Grant the Compute Engine Service Agent service account in the batch project the Service Account Token Creator role on either the service account project or, for more granular control, the service account in the service account project. By doing this, you grant the Compute Agent Service Agent service account in the batch project the ability to create tokens for the service account in the service account project.
For more information, see Manage access to projects, folders, and organizations to grant roles at the project level and Manage access to service accounts grant roles at the service account level.
gcloud CLI examples:
The following sample command grants the Compute Engine Service Agent service account in the batch project the Service Account Token Creator role at the project level:
gcloud projects add-iam-policy-binding SERVICE_ACCOUNT_PROJECT_ID \ --member=serviceAccount:service-BATCH_PROJECT_NUMBER@compute-system.iam.gserviceaccount.com \ --role="roles/iam.serviceAccountTokenCreator"

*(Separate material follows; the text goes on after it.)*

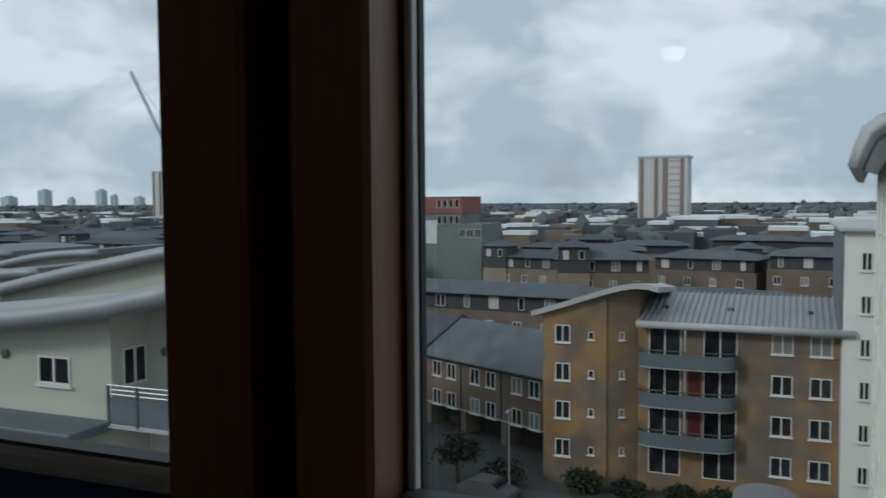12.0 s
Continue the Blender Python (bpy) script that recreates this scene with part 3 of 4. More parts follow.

The following sample command grants the Compute Engine Service Agent service account in the cluster project the Service Account Token Creator role at the service account level:
gcloud iam service-accounts add-iam-policy-binding VM_SERVICE_ACCOUNT_EMAIL \ --member=serviceAccount:service-BATCH_PROJECT_NUMBER@compute-system.iam.gserviceaccount.com \ --role="roles/iam.serviceAccountTokenCreator"
Submit the batch workload
After you complete the set up steps, you can submit a batch workload. Make sure to specify the service account in the service account project as the service account to use for the batch workload.